== INSTRUCTIONS FOR THE TASK ==
Print all of the lines exactly. Any picture among them stays out.

== SUPPLIED INFORMATION ==
## START

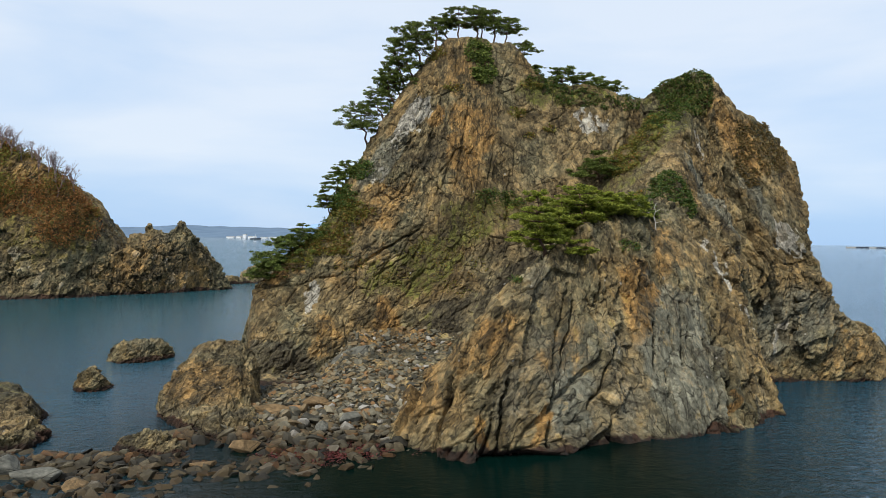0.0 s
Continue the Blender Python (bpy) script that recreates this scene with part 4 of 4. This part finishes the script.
shrubs([(-16, 77.5, 11.8, 2.2, 3, 1.3, 0.9), (-12.5, 78, 15.2, 2.4, 3, 1.4, 0.9), (-9.2, 79, 18.6, 2.2, 3, 1.5, 0.9), (-7, 79.5, 21.4, 1.4, 2.5, 1.3, 0.85)], 9000, SHRUB_LEAF, "green creeping pine scrub along the western edge", 15, 0.24, 0.4, 0.4)
shrubs([(7.8, 79, 18.9, 2.2, 2, 0.8, 0.9), (9.5, 79, 18.4, 1.5, 2, 0.5, 0.8)], 1800, SHRUB_LEAF, "low green bush clinging to the cliff face", 7, 0.2, 0.3, 0.45)
shrubs([(5.8, 82, 35.6, 1.5, 2, 1.5, 0.85), (6.5, 80.8, 33, 1.3, 2, 1.8, 0.8)], 3600, PINE_LEAF, "hanging dark green pine scrub under the summit", 8, 0.3, 0.45, 0.3)
shrubs([(0.6, 83, 35.4, 2, 2, 1.0, 0.8), (3, 80.6, 31.2, 1.1, 1.5, 0.6, 0.9), (10.4, 81.2, 28.6, 1.3, 1.5, 0.6, 0.9), (12.2, 82, 32, 1.4, 1.5, 0.8, 0.9), (14, 82, 26.8, 0.8, 1, 0.5, 0.8), (11.5, 81.5, 26, 0.7, 1, 0.5, 0.8)],
       3600, SCRUB_LEAF, "small olive tufts on ledges of the upper cliff", 9, 0.2, 0.25, 0.2)
shrubs([(24, 77.5, 25.5, 2.6, 3, 3, 0.75), (21.5, 77, 22.5, 2, 3, 2, 0.7), (21, 70, 17.5, 1.6, 2, 1.6, 0.8)], 7000, SCRUB_LEAF, "olive and rust scrub below the saddle", 10)
shrubs([(37.5, 79, 25, 4.5, 3.5, 3.2, 0.85), (35, 78, 22, 2.5, 3, 3, 0.6)], 9000, GRASS_LEAF, "dry yellow-brown grass on the upper eastern slope", 11, 0.22, 0.15, 0.5, "dry_grass", "grass")
shrubs([(6.2, 52, 11.4, 0.6, 1, 0.4, 1.0), (16, 57.4, 13.8, 0.8, 1, 0.5, 1.0)], 700, SHRUB_LEAF, "small green tufts on the front rib", 12, 0.18, 0.22, 0.1)
shrubs([(-3.5, 77, 10.5, 4, 2, 3, 0.55), (2, 77, 11, 5, 2, 3.5, 0.55), (-7, 77, 12, 3, 2, 2, 0.5), (8, 79, 17, 4, 2, 3, 0.5)], 5000, SCRUB_LEAF, "sparse olive tufts scattered on the main cliff face", 13, 0.14, 0.1, 0.6)


def seaweed(number, seed):
    """Dark red weed draped over the wet stones at the edge of the shallows."""
    rng = np.random.default_rng(seed)
    x = rng.normal(-6.2, 1.9, number // 12)
    y = np.clip(48.2 + 0.25 * (x + 6.2) + rng.normal(0, 1.1, len(x)), 44.5, 51)
    z = np.maximum(beach_height(x, y), 0.0) + 0.12
    foot = np.stack([x, y, z], 1)[:, None] + rng.normal(size=(len(x), 12, 3)) * np.array([0.22, 0.22, 0.05])
    v, q = leaf_quads(rng, foot.reshape(-1, 3), 0.22, 0.09, 0.7)
    return tagged(new("seaweed", quad_mesh("seaweed", v, q, {}, WEED, False)), "dark red seaweed draped over wet stones", "seaweed", kind="stuff")


seaweed(3000, 17)


def dead_tree(place, height, seed):
    rng = random.Random(seed)
    foot = place[0]
    top = Vector((-0.1 * height, 0, height))
    trunk = bent(rng, Vector((0, 0, -0.2)), top, 0.06, 0.02, 5, 0.12)
    limbs = [trunk]
    for k in range(5):
        a = trunk[k % 4 + 2][0]
        limbs.append(bent(rng, a, a + Vector((rng.uniform(-0.7, 0.7), rng.uniform(-0.3, 0.3), rng.uniform(0.1, 0.6))), 0.03, 0.012, 3, 0.06))
    ob = new("dead_tree", limb_mesh("dead_tree", limbs, DEAD_WOOD))
    ob.matrix_basis = Matrix.Translation(foot)
    return tagged(ob, "bleached leafless dead tree standing in the shrubs", "dead tree")


dead_tree(surface_at(19.9, 61.2, 15.6), 2.0, 1)
dead_tree(surface_at(18.4, 61.2, 16.0), 1.3, 2)


def fallen_branches(place, seed):
    rng = random.Random(seed)
    limbs = []
    for _ in range(9):
        a = Vector((rng.uniform(0.2, 1.6), rng.uniform(-0.3, 0.3), rng.uniform(-0.2, 0.3)))
        limbs.append(bent(rng, a, a + Vector((rng.uniform(-2.6, -1.4), rng.uniform(-0.5, 0.1), rng.uniform(-0.6, 0.0))), 0.028, 0.010, 4, 0.18))
    ob = new("dead_branches", limb_mesh("dead_branches", limbs, BARK, 4))
    ob.matrix_basis = Matrix.Translation(place[0] + Vector((0, -0.25, 0.35)))
    return tagged(ob, "tangle of brown dead branches under the shelf pines", "branches")


fallen_branches(surface_at(-13.8, 76.0, 11.0), 5)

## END

== REPLY ==
0.0 s
Continue the Blender Python (bpy) script that recreates this scene with part 4 of 4. This part finishes the script.
shrubs([(-16, 77.5, 11.8, 2.2, 3, 1.3, 0.9), (-12.5, 78, 15.2, 2.4, 3, 1.4, 0.9), (-9.2, 79, 18.6, 2.2, 3, 1.5, 0.9), (-7, 79.5, 21.4, 1.4, 2.5, 1.3, 0.85)], 9000, SHRUB_LEAF, "green creeping pine scrub along the western edge", 15, 0.24, 0.4, 0.4)
shrubs([(7.8, 79, 18.9, 2.2, 2, 0.8, 0.9), (9.5, 79, 18.4, 1.5, 2, 0.5, 0.8)], 1800, SHRUB_LEAF, "low green bush clinging to the cliff face", 7, 0.2, 0.3, 0.45)
shrubs([(5.8, 82, 35.6, 1.5, 2, 1.5, 0.85), (6.5, 80.8, 33, 1.3, 2, 1.8, 0.8)], 3600, PINE_LEAF, "hanging dark green pine scrub under the summit", 8, 0.3, 0.45, 0.3)
shrubs([(0.6, 83, 35.4, 2, 2, 1.0, 0.8), (3, 80.6, 31.2, 1.1, 1.5, 0.6, 0.9), (10.4, 81.2, 28.6, 1.3, 1.5, 0.6, 0.9), (12.2, 82, 32, 1.4, 1.5, 0.8, 0.9), (14, 82, 26.8, 0.8, 1, 0.5, 0.8), (11.5, 81.5, 26, 0.7, 1, 0.5, 0.8)],
       3600, SCRUB_LEAF, "small olive tufts on ledges of the upper cliff", 9, 0.2, 0.25, 0.2)
shrubs([(24, 77.5, 25.5, 2.6, 3, 3, 0.75), (21.5, 77, 22.5, 2, 3, 2, 0.7), (21, 70, 17.5, 1.6, 2, 1.6, 0.8)], 7000, SCRUB_LEAF, "olive and rust scrub below the saddle", 10)
shrubs([(37.5, 79, 25, 4.5, 3.5, 3.2, 0.85), (35, 78, 22, 2.5, 3, 3, 0.6)], 9000, GRASS_LEAF, "dry yellow-brown grass on the upper eastern slope", 11, 0.22, 0.15, 0.5, "dry_grass", "grass")
shrubs([(6.2, 52, 11.4, 0.6, 1, 0.4, 1.0), (16, 57.4, 13.8, 0.8, 1, 0.5, 1.0)], 700, SHRUB_LEAF, "small green tufts on the front rib", 12, 0.18, 0.22, 0.1)
shrubs([(-3.5, 77, 10.5, 4, 2, 3, 0.55), (2, 77, 11, 5, 2, 3.5, 0.55), (-7, 77, 12, 3, 2, 2, 0.5), (8, 79, 17, 4, 2, 3, 0.5)], 5000, SCRUB_LEAF, "sparse olive tufts scattered on the main cliff face", 13, 0.14, 0.1, 0.6)


def seaweed(number, seed):
    """Dark red weed draped over the wet stones at the edge of the shallows."""
    rng = np.random.default_rng(seed)
    x = rng.normal(-6.2, 1.9, number // 12)
    y = np.clip(48.2 + 0.25 * (x + 6.2) + rng.normal(0, 1.1, len(x)), 44.5, 51)
    z = np.maximum(beach_height(x, y), 0.0) + 0.12
    foot = np.stack([x, y, z], 1)[:, None] + rng.normal(size=(len(x), 12, 3)) * np.array([0.22, 0.22, 0.05])
    v, q = leaf_quads(rng, foot.reshape(-1, 3), 0.22, 0.09, 0.7)
    return tagged(new("seaweed", quad_mesh("seaweed", v, q, {}, WEED, False)), "dark red seaweed draped over wet stones", "seaweed", kind="stuff")


seaweed(3000, 17)


def dead_tree(place, height, seed):
    rng = random.Random(seed)
    foot = place[0]
    top = Vector((-0.1 * height, 0, height))
    trunk = bent(rng, Vector((0, 0, -0.2)), top, 0.06, 0.02, 5, 0.12)
    limbs = [trunk]
    for k in range(5):
        a = trunk[k % 4 + 2][0]
        limbs.append(bent(rng, a, a + Vector((rng.uniform(-0.7, 0.7), rng.uniform(-0.3, 0.3), rng.uniform(0.1, 0.6))), 0.03, 0.012, 3, 0.06))
    ob = new("dead_tree", limb_mesh("dead_tree", limbs, DEAD_WOOD))
    ob.matrix_basis = Matrix.Translation(foot)
    return tagged(ob, "bleached leafless dead tree standing in the shrubs", "dead tree")


dead_tree(surface_at(19.9, 61.2, 15.6), 2.0, 1)
dead_tree(surface_at(18.4, 61.2, 16.0), 1.3, 2)


def fallen_branches(place, seed):
    rng = random.Random(seed)
    limbs = []
    for _ in range(9):
        a = Vector((rng.uniform(0.2, 1.6), rng.uniform(-0.3, 0.3), rng.uniform(-0.2, 0.3)))
        limbs.append(bent(rng, a, a + Vector((rng.uniform(-2.6, -1.4), rng.uniform(-0.5, 0.1), rng.uniform(-0.6, 0.0))), 0.028, 0.010, 4, 0.18))
    ob = new("dead_branches", limb_mesh("dead_branches", limbs, BARK, 4))
    ob.matrix_basis = Matrix.Translation(place[0] + Vector((0, -0.25, 0.35)))
    return tagged(ob, "tangle of brown dead branches under the shelf pines", "branches")


fallen_branches(surface_at(-13.8, 76.0, 11.0), 5)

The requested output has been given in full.